Set task: Start at the line that has "of a camera" and stop at the line that has "carried.location, carried.rotation_quaternion = m.translation, q". Print those lines and all lines between them exactly, and nothing more.

◆ ◆ ◆ ◆

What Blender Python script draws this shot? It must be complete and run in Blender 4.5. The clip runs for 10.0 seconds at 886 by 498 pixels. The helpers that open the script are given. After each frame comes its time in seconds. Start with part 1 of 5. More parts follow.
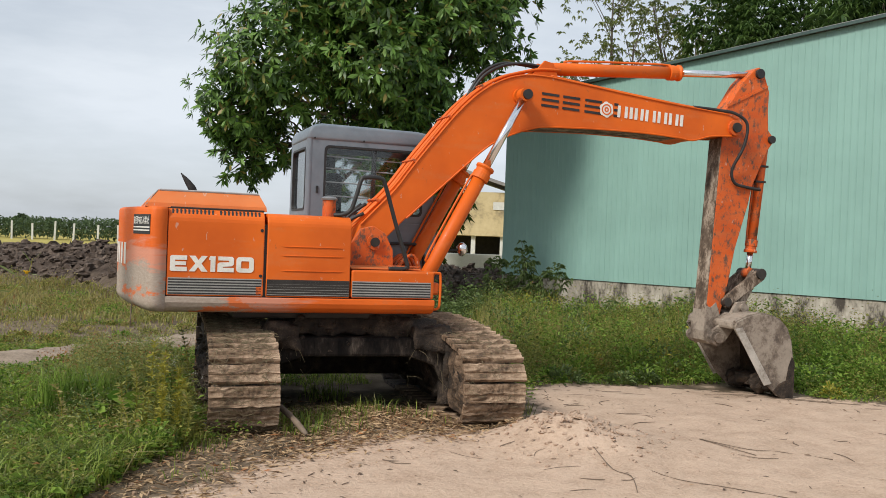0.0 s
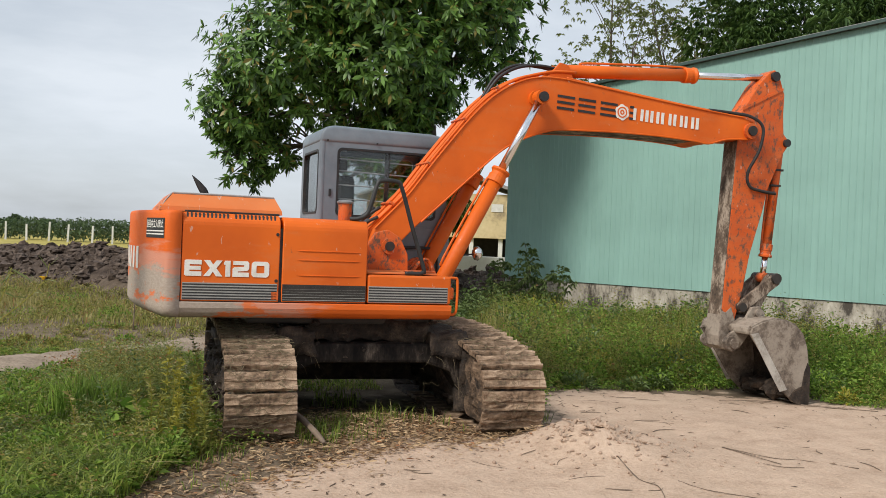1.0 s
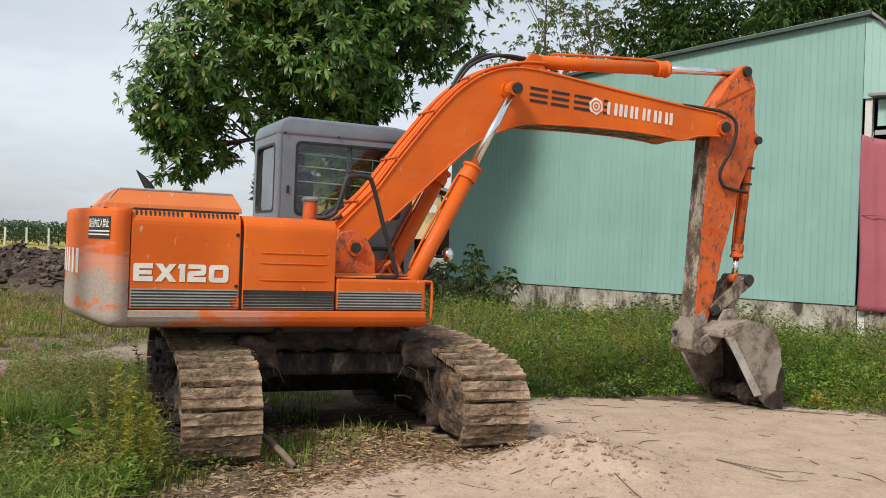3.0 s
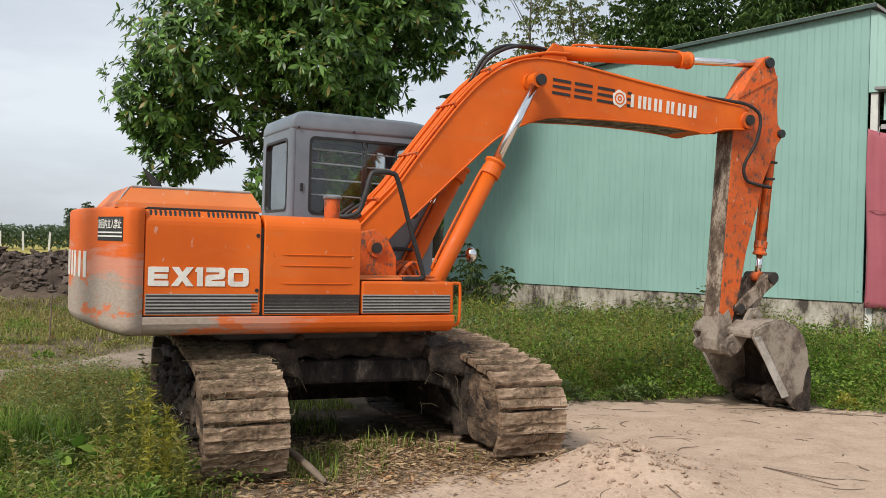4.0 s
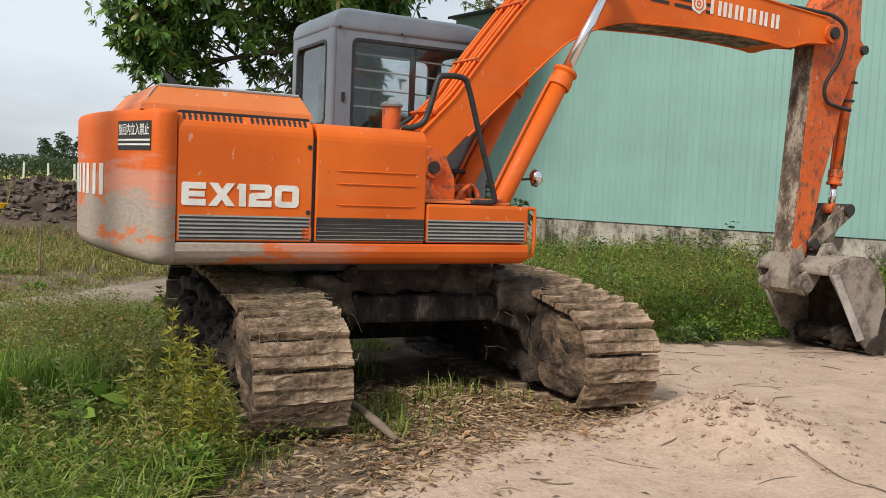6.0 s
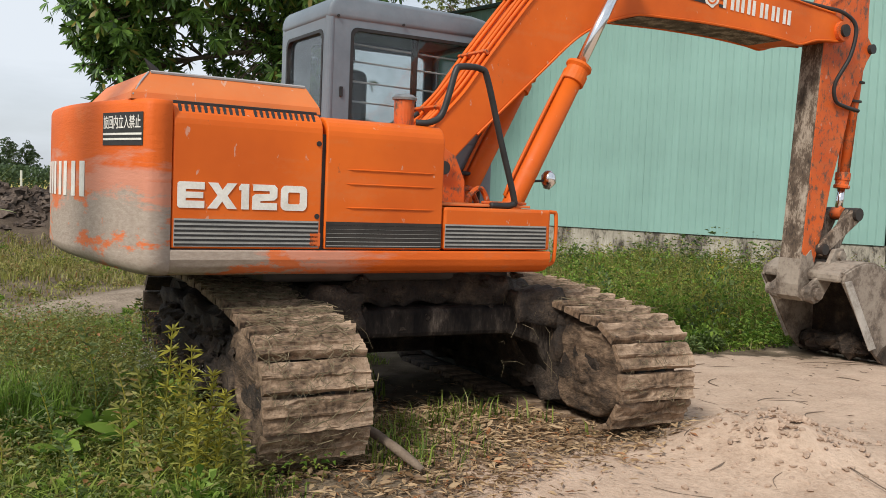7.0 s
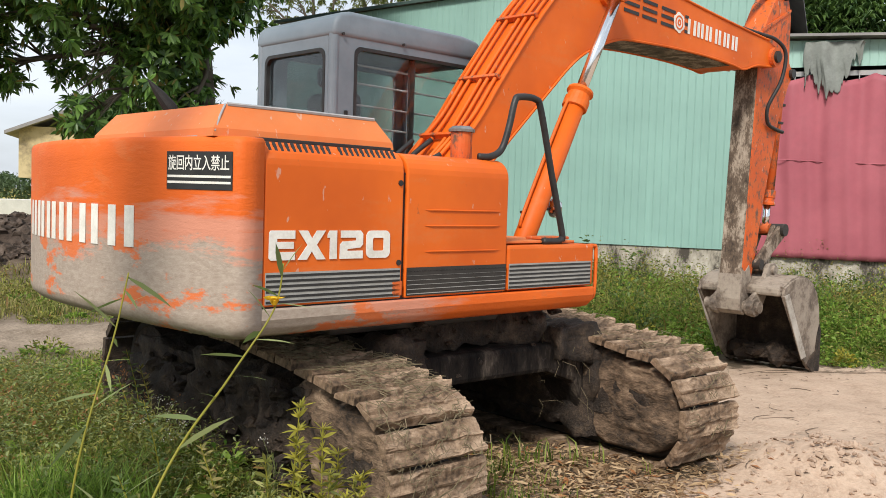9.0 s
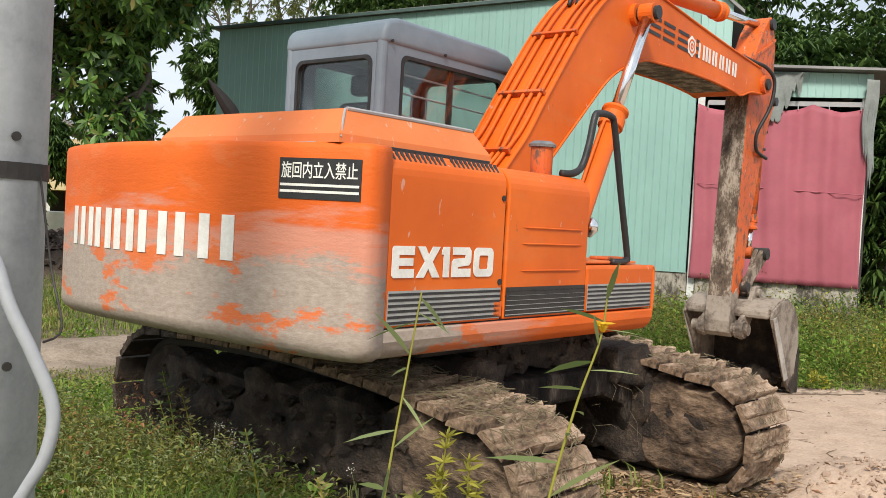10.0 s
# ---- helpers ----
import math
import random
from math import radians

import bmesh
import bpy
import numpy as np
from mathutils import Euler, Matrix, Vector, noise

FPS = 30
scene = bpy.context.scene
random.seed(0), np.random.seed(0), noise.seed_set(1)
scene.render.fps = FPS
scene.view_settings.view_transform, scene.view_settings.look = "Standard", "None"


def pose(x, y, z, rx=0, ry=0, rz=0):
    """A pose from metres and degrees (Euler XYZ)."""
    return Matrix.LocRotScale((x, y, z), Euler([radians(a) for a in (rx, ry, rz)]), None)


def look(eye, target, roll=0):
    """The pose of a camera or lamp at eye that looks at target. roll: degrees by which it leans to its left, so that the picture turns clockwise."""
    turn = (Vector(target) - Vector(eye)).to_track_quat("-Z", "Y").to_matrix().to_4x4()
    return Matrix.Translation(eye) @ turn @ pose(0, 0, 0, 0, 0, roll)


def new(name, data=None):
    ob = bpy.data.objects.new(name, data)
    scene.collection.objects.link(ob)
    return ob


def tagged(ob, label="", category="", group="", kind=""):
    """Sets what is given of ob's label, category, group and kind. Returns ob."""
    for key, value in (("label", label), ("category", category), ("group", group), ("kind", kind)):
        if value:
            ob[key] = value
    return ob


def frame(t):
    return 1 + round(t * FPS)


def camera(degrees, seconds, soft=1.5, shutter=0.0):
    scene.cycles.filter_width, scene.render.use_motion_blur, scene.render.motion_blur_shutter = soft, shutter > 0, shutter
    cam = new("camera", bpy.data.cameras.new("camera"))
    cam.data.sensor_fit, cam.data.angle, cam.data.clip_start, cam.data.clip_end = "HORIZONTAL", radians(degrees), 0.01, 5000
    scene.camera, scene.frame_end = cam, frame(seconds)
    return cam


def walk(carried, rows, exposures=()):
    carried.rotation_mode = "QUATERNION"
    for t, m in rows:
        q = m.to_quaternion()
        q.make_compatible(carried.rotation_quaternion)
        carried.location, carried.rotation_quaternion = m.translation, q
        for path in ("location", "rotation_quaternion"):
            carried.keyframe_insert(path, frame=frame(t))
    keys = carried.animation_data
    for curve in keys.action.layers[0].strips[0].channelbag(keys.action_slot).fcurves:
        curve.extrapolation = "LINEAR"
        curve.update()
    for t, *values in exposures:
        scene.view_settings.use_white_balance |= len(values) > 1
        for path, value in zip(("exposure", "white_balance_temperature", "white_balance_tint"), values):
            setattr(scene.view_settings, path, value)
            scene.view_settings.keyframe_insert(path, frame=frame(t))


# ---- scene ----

◆ ◆ ◆ ◆

Final result:
    """The pose of a camera or lamp at eye that looks at target. roll: degrees by which it leans to its left, so that the picture turns clockwise."""
    turn = (Vector(target) - Vector(eye)).to_track_quat("-Z", "Y").to_matrix().to_4x4()
    return Matrix.Translation(eye) @ turn @ pose(0, 0, 0, 0, 0, roll)


def new(name, data=None):
    ob = bpy.data.objects.new(name, data)
    scene.collection.objects.link(ob)
    return ob


def tagged(ob, label="", category="", group="", kind=""):
    """Sets what is given of ob's label, category, group and kind. Returns ob."""
    for key, value in (("label", label), ("category", category), ("group", group), ("kind", kind)):
        if value:
            ob[key] = value
    return ob


def frame(t):
    return 1 + round(t * FPS)


def camera(degrees, seconds, soft=1.5, shutter=0.0):
    scene.cycles.filter_width, scene.render.use_motion_blur, scene.render.motion_blur_shutter = soft, shutter > 0, shutter
    cam = new("camera", bpy.data.cameras.new("camera"))
    cam.data.sensor_fit, cam.data.angle, cam.data.clip_start, cam.data.clip_end = "HORIZONTAL", radians(degrees), 0.01, 5000
    scene.camera, scene.frame_end = cam, frame(seconds)
    return cam


def walk(carried, rows, exposures=()):
    carried.rotation_mode = "QUATERNION"
    for t, m in rows:
        q = m.to_quaternion()
        q.make_compatible(carried.rotation_quaternion)
        carried.location, carried.rotation_quaternion = m.translation, q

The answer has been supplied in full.